Interval Identification | Tips And Tricks (10 of 10)
When reading intervals on the staff it is helpful to know that with each of the even numbered intervals, such as Major and minor seconds, Perfect fourths, Major and minor sixths, as well as Perfect eighths (or octaves) if the bottom note of the interval is on a line, then the top note will always be on a space.
Likewise, if the bottom note of an even numbered interval is on a space, then the top note will always be on a line.
On the other hand, the notes of an odd numbered interval such as Major and minor thirds, Perfect fifths, as well as Major and minor sevenths will either both be on a space
or both be on a line.
The ability to recognize odd and even numbered intervals based solely upon each note's position on the staff will allow you to determine the identity of each interval much more quickly and efficiently.
For example, without actually knowing the letter name of these two notes, just by seeing that the bottom note is on a space while the top note is on a line, knowing that even numbered intervals are always on opposite staff positions, I can tell that the distance separating these two notes is in fact an even numbered interval.
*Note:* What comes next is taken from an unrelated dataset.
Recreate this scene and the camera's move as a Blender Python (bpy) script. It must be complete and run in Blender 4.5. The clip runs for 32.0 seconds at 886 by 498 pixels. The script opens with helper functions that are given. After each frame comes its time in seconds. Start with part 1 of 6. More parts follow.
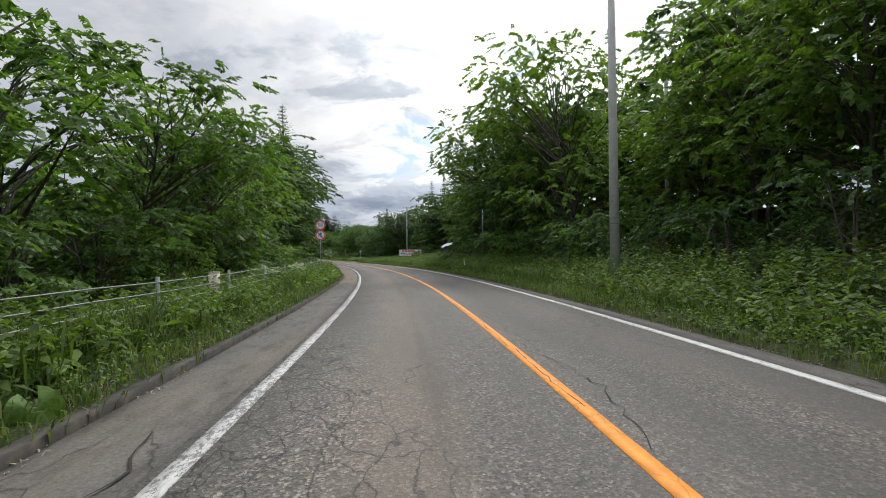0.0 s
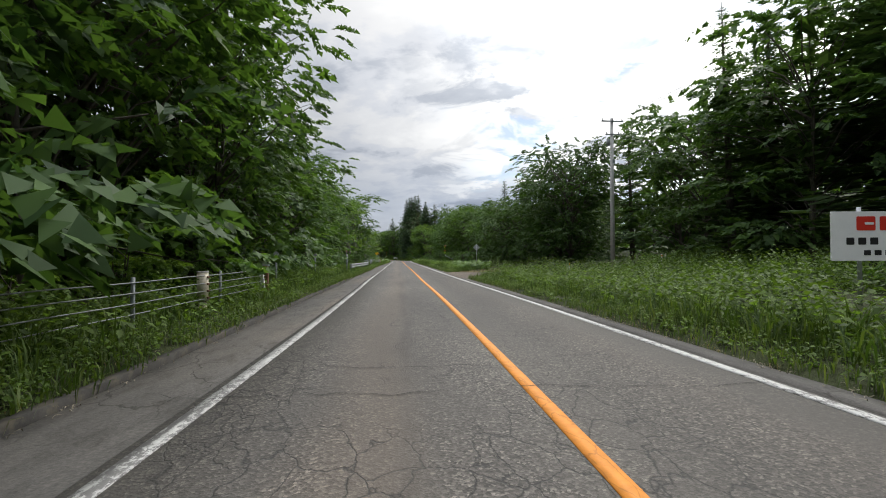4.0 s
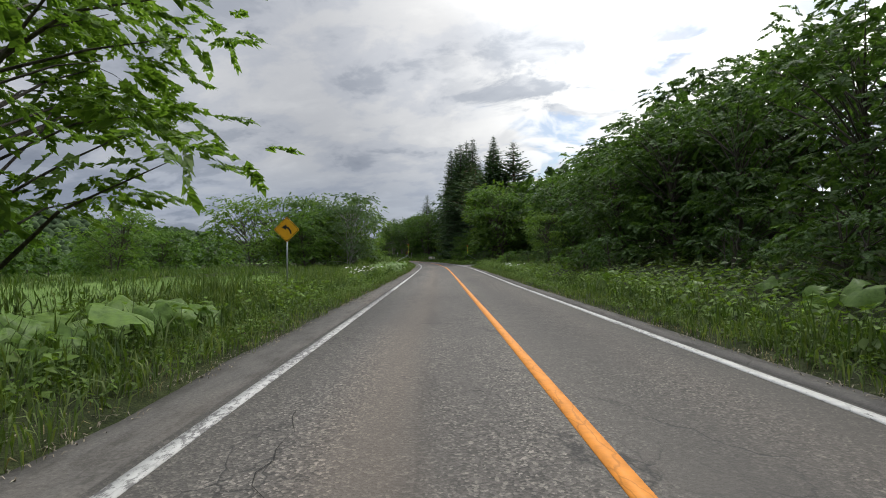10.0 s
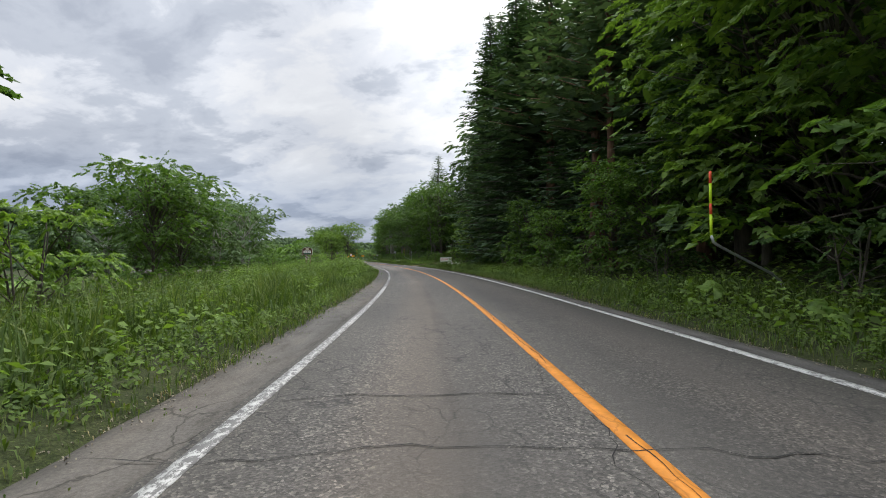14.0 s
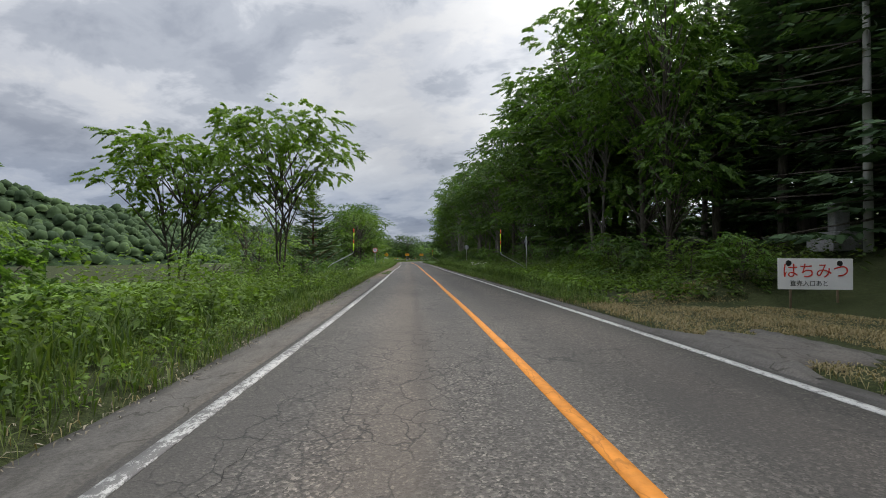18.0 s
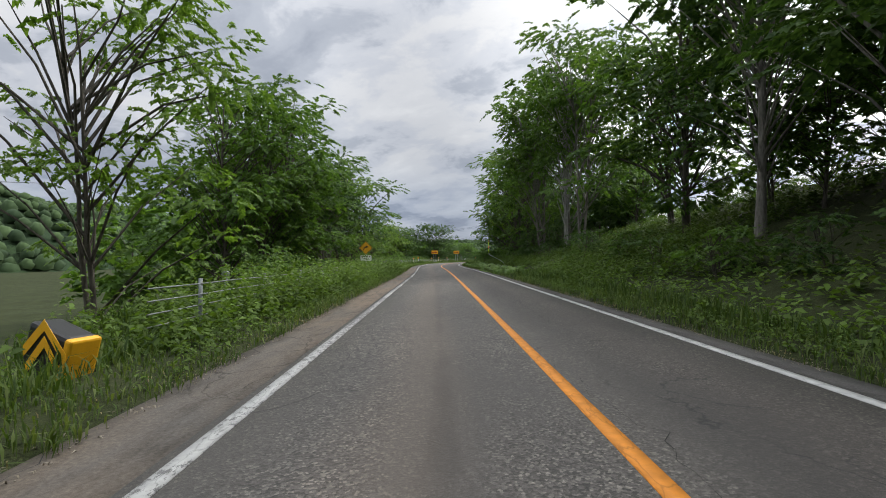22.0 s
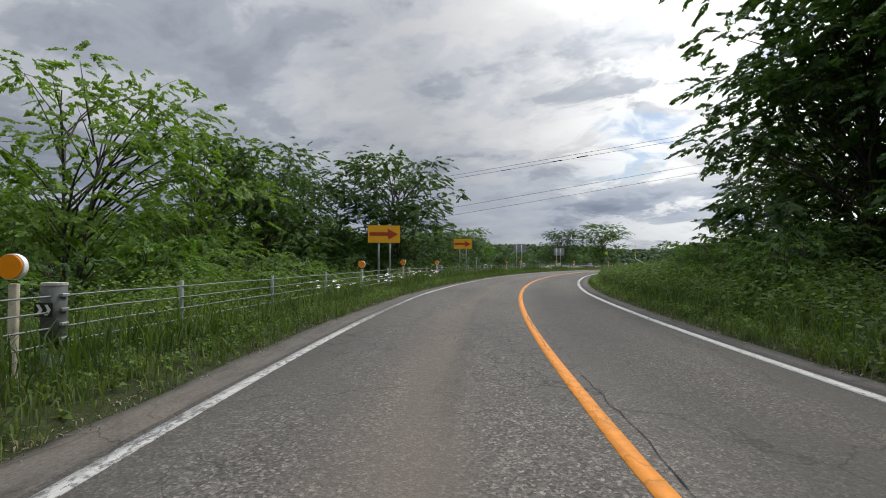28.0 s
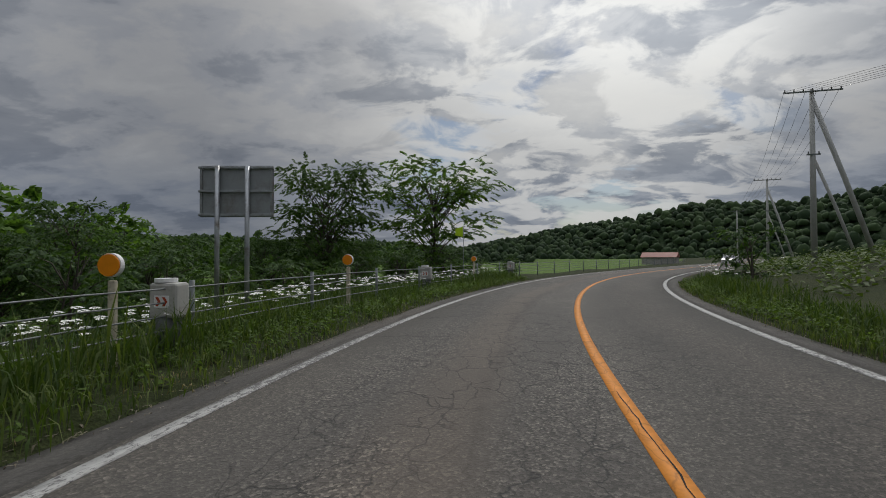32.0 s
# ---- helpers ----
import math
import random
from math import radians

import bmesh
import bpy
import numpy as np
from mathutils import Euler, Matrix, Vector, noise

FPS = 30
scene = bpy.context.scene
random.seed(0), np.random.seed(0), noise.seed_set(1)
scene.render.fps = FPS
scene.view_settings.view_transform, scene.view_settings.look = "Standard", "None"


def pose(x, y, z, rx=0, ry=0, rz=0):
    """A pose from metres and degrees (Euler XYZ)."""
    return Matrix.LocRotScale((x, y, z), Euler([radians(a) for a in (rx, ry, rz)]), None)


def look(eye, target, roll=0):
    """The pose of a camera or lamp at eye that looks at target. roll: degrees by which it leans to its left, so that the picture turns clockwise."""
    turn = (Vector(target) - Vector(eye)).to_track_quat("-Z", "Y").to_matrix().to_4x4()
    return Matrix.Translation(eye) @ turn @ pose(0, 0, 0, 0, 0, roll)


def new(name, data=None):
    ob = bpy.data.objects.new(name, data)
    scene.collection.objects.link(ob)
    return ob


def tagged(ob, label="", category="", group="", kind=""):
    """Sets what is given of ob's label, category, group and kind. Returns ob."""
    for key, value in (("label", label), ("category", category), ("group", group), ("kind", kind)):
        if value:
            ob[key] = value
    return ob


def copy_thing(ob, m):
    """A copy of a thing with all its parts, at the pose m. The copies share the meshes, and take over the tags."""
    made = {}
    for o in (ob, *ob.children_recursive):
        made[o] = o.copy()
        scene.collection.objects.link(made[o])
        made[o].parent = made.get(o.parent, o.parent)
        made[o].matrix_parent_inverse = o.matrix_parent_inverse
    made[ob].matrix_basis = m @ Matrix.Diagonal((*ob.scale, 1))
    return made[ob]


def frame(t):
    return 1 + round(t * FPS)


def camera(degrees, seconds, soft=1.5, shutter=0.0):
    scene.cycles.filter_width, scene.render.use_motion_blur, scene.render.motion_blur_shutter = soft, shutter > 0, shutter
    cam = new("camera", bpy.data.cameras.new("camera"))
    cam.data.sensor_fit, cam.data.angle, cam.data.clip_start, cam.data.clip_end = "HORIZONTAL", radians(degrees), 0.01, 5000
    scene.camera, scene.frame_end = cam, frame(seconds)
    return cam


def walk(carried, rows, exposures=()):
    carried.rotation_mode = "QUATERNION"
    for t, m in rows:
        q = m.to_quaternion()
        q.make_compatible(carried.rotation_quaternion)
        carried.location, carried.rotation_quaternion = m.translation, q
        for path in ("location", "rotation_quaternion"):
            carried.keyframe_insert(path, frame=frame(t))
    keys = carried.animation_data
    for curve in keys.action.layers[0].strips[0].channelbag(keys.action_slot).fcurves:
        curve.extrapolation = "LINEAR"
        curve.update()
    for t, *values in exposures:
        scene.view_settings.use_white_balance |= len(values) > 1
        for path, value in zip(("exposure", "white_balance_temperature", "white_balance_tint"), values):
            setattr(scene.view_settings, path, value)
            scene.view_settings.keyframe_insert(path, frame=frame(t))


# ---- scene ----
cam = camera(84.8, 32.0, 1.0)
PATH = [
    (0.0, pose(0.000, 0.000, 1.3, 0, 0, -1.24) @ pose(0, 0, 0, 90.69, 0, 0) @ pose(0, 0, 0, 0, 0, -0.62)),
    (0.5, pose(-0.546, 8.617, 1.3, 0, 0, 0.23) @ pose(0, 0, 0, 90.74, 0, 0) @ pose(0, 0, 0, 0, 0, -0.45)),
    (1.0, pose(-1.343, 17.178, 1.3, 0, 0, 1.67) @ pose(0, 0, 0, 90.79, 0, 0) @ pose(0, 0, 0, 0, 0, -0.33)),
    (1.5, pose(-2.385, 25.673, 1.3, 0, 0, 3.16) @ pose(0, 0, 0, 90.84, 0, 0) @ pose(0, 0, 0, 0, 0, -0.28)),
    (2.0, pose(-3.672, 34.096, 1.3, 0, 0, 4.74) @ pose(0, 0, 0, 90.88, 0, 0) @ pose(0, 0, 0, 0, 0, -0.27)),
    (2.5, pose(-5.205, 42.447, 1.3, 0, 0, 6.46) @ pose(0, 0, 0, 90.87, 0, 0) @ pose(0, 0, 0, 0, 0, -0.24)),
    (3.0, pose(-6.964, 50.740, 1.3, 0, 0, 8.04) @ pose(0, 0, 0, 90.93, 0, 0) @ pose(0, 0, 0, 0, 0, -0.16)),
    (3.5, pose(-8.930, 58.988, 1.3, 0, 0, 9.68) @ pose(0, 0, 0, 90.94, 0, 0) @ pose(0, 0, 0, 0, 0, -0.11)),
    (4.0, pose(-11.072, 67.205, 1.3, 0, 0, 11.09) @ pose(0, 0, 0, 90.99, 0, 0) @ pose(0, 0, 0, 0, 0, -0.16)),
    (4.5, pose(-13.345, 75.408, 1.3, 0, 0, 12.24) @ pose(0, 0, 0, 91.02, 0, 0) @ pose(0, 0, 0, 0, 0, -0.26)),
    (5.0, pose(-15.708, 83.615, 1.3, 0, 0, 13.13) @ pose(0, 0, 0, 91.00, 0, 0) @ pose(0, 0, 0, 0, 0, -0.34)),
    (5.5, pose(-18.124, 91.834, 1.3, 0, 0, 13.78) @ pose(0, 0, 0, 90.99, 0, 0) @ pose(0, 0, 0, 0, 0, -0.37)),
    (6.0, pose(-20.572, 100.068, 1.3, 0, 0, 14.28) @ pose(0, 0, 0, 91.05, 0, 0) @ pose(0, 0, 0, 0, 0, -0.30)),
    (6.5, pose(-23.034, 108.331, 1.3, 0, 0, 14.52) @ pose(0, 0, 0, 91.13, 0, 0) @ pose(0, 0, 0, 0, 0, -0.15)),
    (7.0, pose(-25.505, 116.643, 1.3, 0, 0, 14.74) @ pose(0, 0, 0, 91.09, 0, 0) @ pose(0, 0, 0, 0, 0, -0.01)),
    (7.5, pose(-27.982, 125.019, 1.3, 0, 0, 14.77) @ pose(0, 0, 0, 91.07, 0, 0) @ pose(0, 0, 0, 0, 0, 0.10)),
    (8.0, pose(-30.450, 133.448, 1.3, 0, 0, 14.87) @ pose(0, 0, 0, 90.95, 0, 0) @ pose(0, 0, 0, 0, 0, 0.13)),
    (8.5, pose(-32.910, 141.896, 1.3, 0, 0, 15.03) @ pose(0, 0, 0, 90.94, 0, 0) @ pose(0, 0, 0, 0, 0, 0.02)),
    (9.0, pose(-35.355, 150.345, 1.3, 0, 0, 15.10) @ pose(0, 0, 0, 90.89, 0, 0) @ pose(0, 0, 0, 0, 0, -0.16)),
    (9.5, pose(-37.801, 158.789, 1.3, 0, 0, 15.36) @ pose(0, 0, 0, 90.91, 0, 0) @ pose(0, 0, 0, 0, 0, -0.36)),
    (10.0, pose(-40.276, 167.240, 1.3, 0, 0, 15.64) @ pose(0, 0, 0, 90.92, 0, 0) @ pose(0, 0, 0, 0, 0, -0.50)),
    (10.5, pose(-42.783, 175.716, 1.3, 0, 0, 15.73) @ pose(0, 0, 0, 90.85, 0, 0) @ pose(0, 0, 0, 0, 0, -0.51)),
    (11.0, pose(-45.311, 184.216, 1.3, 0, 0, 15.77) @ pose(0, 0, 0, 90.78, 0, 0) @ pose(0, 0, 0, 0, 0, -0.47)),
    (11.5, pose(-47.850, 192.730, 1.3, 0, 0, 15.74) @ pose(0, 0, 0, 90.76, 0, 0) @ pose(0, 0, 0, 0, 0, -0.42)),
    (12.0, pose(-50.387, 201.246, 1.3, 0, 0, 15.69) @ pose(0, 0, 0, 90.74, 0, 0) @ pose(0, 0, 0, 0, 0, -0.40)),
    (12.5, pose(-52.935, 209.743, 1.3, 0, 0, 15.92) @ pose(0, 0, 0, 90.79, 0, 0) @ pose(0, 0, 0, 0, 0, -0.42)),
    (13.0, pose(-55.520, 218.189, 1.3, 0, 0, 16.21) @ pose(0, 0, 0, 90.85, 0, 0) @ pose(0, 0, 0, 0, 0, -0.42)),
    (13.5, pose(-58.164, 226.552, 1.3, 0, 0, 16.64) @ pose(0, 0, 0, 90.91, 0, 0) @ pose(0, 0, 0, 0, 0, -0.43)),
    (14.0, pose(-60.910, 234.810, 1.3, 0, 0, 17.32) @ pose(0, 0, 0, 91.04, 0, 0) @ pose(0, 0, 0, 0, 0, -0.46)),
    (14.5, pose(-63.781, 242.973, 1.3, 0, 0, 17.89) @ pose(0, 0, 0, 91.06, 0, 0) @ pose(0, 0, 0, 0, 0, -0.47)),
    (15.0, pose(-66.794, 251.057, 1.3, 0, 0, 18.81) @ pose(0, 0, 0, 91.11, 0, 0) @ pose(0, 0, 0, 0, 0, -0.48)),
    (15.5, pose(-69.985, 259.073, 1.3, 0, 0, 19.93) @ pose(0, 0, 0, 91.15, 0, 0) @ pose(0, 0, 0, 0, 0, -0.51)),
    (16.0, pose(-73.366, 267.033, 1.3, 0, 0, 21.12) @ pose(0, 0, 0, 91.17, 0, 0) @ pose(0, 0, 0, 0, 0, -0.53)),
    (16.5, pose(-76.932, 274.944, 1.3, 0, 0, 22.30) @ pose(0, 0, 0, 91.17, 0, 0) @ pose(0, 0, 0, 0, 0, -0.47)),
    (17.0, pose(-80.664, 282.810, 1.3, 0, 0, 23.40) @ pose(0, 0, 0, 91.17, 0, 0) @ pose(0, 0, 0, 0, 0, -0.24)),
    (17.5, pose(-84.541, 290.629, 1.3, 0, 0, 24.43) @ pose(0, 0, 0, 91.14, 0, 0) @ pose(0, 0, 0, 0, 0, 0.10)),
    (18.0, pose(-88.535, 298.400, 1.3, 0, 0, 25.28) @ pose(0, 0, 0, 91.10, 0, 0) @ pose(0, 0, 0, 0, 0, 0.36)),
    (18.5, pose(-92.602, 306.116, 1.3, 0, 0, 25.97) @ pose(0, 0, 0, 91.07, 0, 0) @ pose(0, 0, 0, 0, 0, 0.33)),
    (19.0, pose(-96.707, 313.755, 1.3, 0, 0, 26.65) @ pose(0, 0, 0, 91.10, 0, 0) @ pose(0, 0, 0, 0, 0, 0.16)),
    (19.5, pose(-100.828, 321.274, 1.3, 0, 0, 27.24) @ pose(0, 0, 0, 91.11, 0, 0) @ pose(0, 0, 0, 0, 0, -0.09)),
    (20.0, pose(-104.947, 328.636, 1.3, 0, 0, 27.76) @ pose(0, 0, 0, 91.09, 0, 0) @ pose(0, 0, 0, 0, 0, -0.34)),
    (20.5, pose(-109.043, 335.834, 1.3, 0, 0, 28.15) @ pose(0, 0, 0, 91.11, 0, 0) @ pose(0, 0, 0, 0, 0, -0.44)),
    (21.0, pose(-113.077, 342.900, 1.3, 0, 0, 28.25) @ pose(0, 0, 0, 91.09, 0, 0) @ pose(0, 0, 0, 0, 0, -0.41)),
    (21.5, pose(-117.034, 349.845, 1.3, 0, 0, 28.52) @ pose(0, 0, 0, 91.03, 0, 0) @ pose(0, 0, 0, 0, 0, -0.36)),
    (22.0, pose(-120.929, 356.676, 1.3, 0, 0, 28.76) @ pose(0, 0, 0, 91.00, 0, 0) @ pose(0, 0, 0, 0, 0, -0.40)),
    (22.5, pose(-124.788, 363.413, 1.3, 0, 0, 29.06) @ pose(0, 0, 0, 91.03, 0, 0) @ pose(0, 0, 0, 0, 0, -0.48)),
    (23.0, pose(-128.654, 370.092, 1.3, 0, 0, 29.39) @ pose(0, 0, 0, 91.05, 0, 0) @ pose(0, 0, 0, 0, 0, -0.59)),
    (23.5, pose(-132.558, 376.757, 1.3, 0, 0, 29.68) @ pose(0, 0, 0, 91.06, 0, 0) @ pose(0, 0, 0, 0, 0, -0.66)),
    (24.0, pose(-136.488, 383.430, 1.3, 0, 0, 29.60) @ pose(0, 0, 0, 91.08, 0, 0) @ pose(0, 0, 0, 0, 0, -0.63)),
    (24.5, pose(-140.423, 390.102, 1.3, 0, 0, 29.48) @ pose(0, 0, 0, 91.10, 0, 0) @ pose(0, 0, 0, 0, 0, -0.55)),
    (25.0, pose(-144.353, 396.754, 1.3, 0, 0, 29.33) @ pose(0, 0, 0, 91.19, 0, 0) @ pose(0, 0, 0, 0, 0, -0.44)),
    (25.5, pose(-148.262, 403.387, 1.3, 0, 0, 29.14) @ pose(0, 0, 0, 91.32, 0, 0) @ pose(0, 0, 0, 0, 0, -0.32)),
    (26.0, pose(-152.129, 410.022, 1.3, 0, 0, 28.89) @ pose(0, 0, 0, 91.37, 0, 0) @ pose(0, 0, 0, 0, 0, -0.18)),
    (26.5, pose(-155.916, 416.698, 1.3, 0, 0, 28.39) @ pose(0, 0, 0, 91.36, 0, 0) @ pose(0, 0, 0, 0, 0, -0.02)),
    (27.0, pose(-159.565, 423.466, 1.3, 0, 0, 27.53) @ pose(0, 0, 0, 91.35, 0, 0) @ pose(0, 0, 0, 0, 0, 0.14)),
    (27.5, pose(-163.008, 430.377, 1.3, 0, 0, 26.29) @ pose(0, 0, 0, 91.35, 0, 0) @ pose(0, 0, 0, 0, 0, 0.25)),
    (28.0, pose(-166.184, 437.472, 1.3, 0, 0, 24.75) @ pose(0, 0, 0, 91.39, 0, 0) @ pose(0, 0, 0, 0, 0, 0.17)),
    (28.5, pose(-169.028, 444.781, 1.3, 0, 0, 22.82) @ pose(0, 0, 0, 91.47, 0, 0) @ pose(0, 0, 0, 0, 0, -0.03)),
    (29.0, pose(-171.466, 452.314, 1.3, 0, 0, 20.35) @ pose(0, 0, 0, 91.42, 0, 0) @ pose(0, 0, 0, 0, 0, -0.25)),
    (29.5, pose(-173.431, 460.030, 1.3, 0, 0, 17.51) @ pose(0, 0, 0, 91.38, 0, 0) @ pose(0, 0, 0, 0, 0, -0.41)),
    (30.0, pose(-174.889, 467.861, 1.3, 0, 0, 14.37) @ pose(0, 0, 0, 91.27, 0, 0) @ pose(0, 0, 0, 0, 0, -0.49)),
    (30.5, pose(-175.839, 475.732, 1.3, 0, 0, 11.22) @ pose(0, 0, 0, 91.13, 0, 0) @ pose(0, 0, 0, 0, 0, -0.47)),
    (31.0, pose(-176.309, 483.566, 1.3, 0, 0, 8.15) @ pose(0, 0, 0, 91.02, 0, 0) @ pose(0, 0, 0, 0, 0, -0.35)),
    (31.5, pose(-176.327, 491.302, 1.3, 0, 0, 5.08) @ pose(0, 0, 0, 90.92, 0, 0) @ pose(0, 0, 0, 0, 0, -0.25)),
    (32.0, pose(-175.896, 498.897, 1.3, 0, 0, 1.79) @ pose(0, 0, 0, 90.92, 0, 0) @ pose(0, 0, 0, 0, 0, -0.23)),
]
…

Now, seeing how these notes are too far apart to be an interval of a second, and probably too close together to be an interval of a sixth, or an octave, by process of elimination I can safely assume that the distance separating each note is in fact an interval of a fourth.
Seeing how the notes in this next example are both on a line, I know that the distance between them must be an odd numbered interval.
Without actually counting the steps, we can see that these notes are definitely too far apart to be an interval of a third, and are probably too far apart to be an interval of a fifth as well. Therefore, the amount of steps between them must then be that of an interval of a seventh.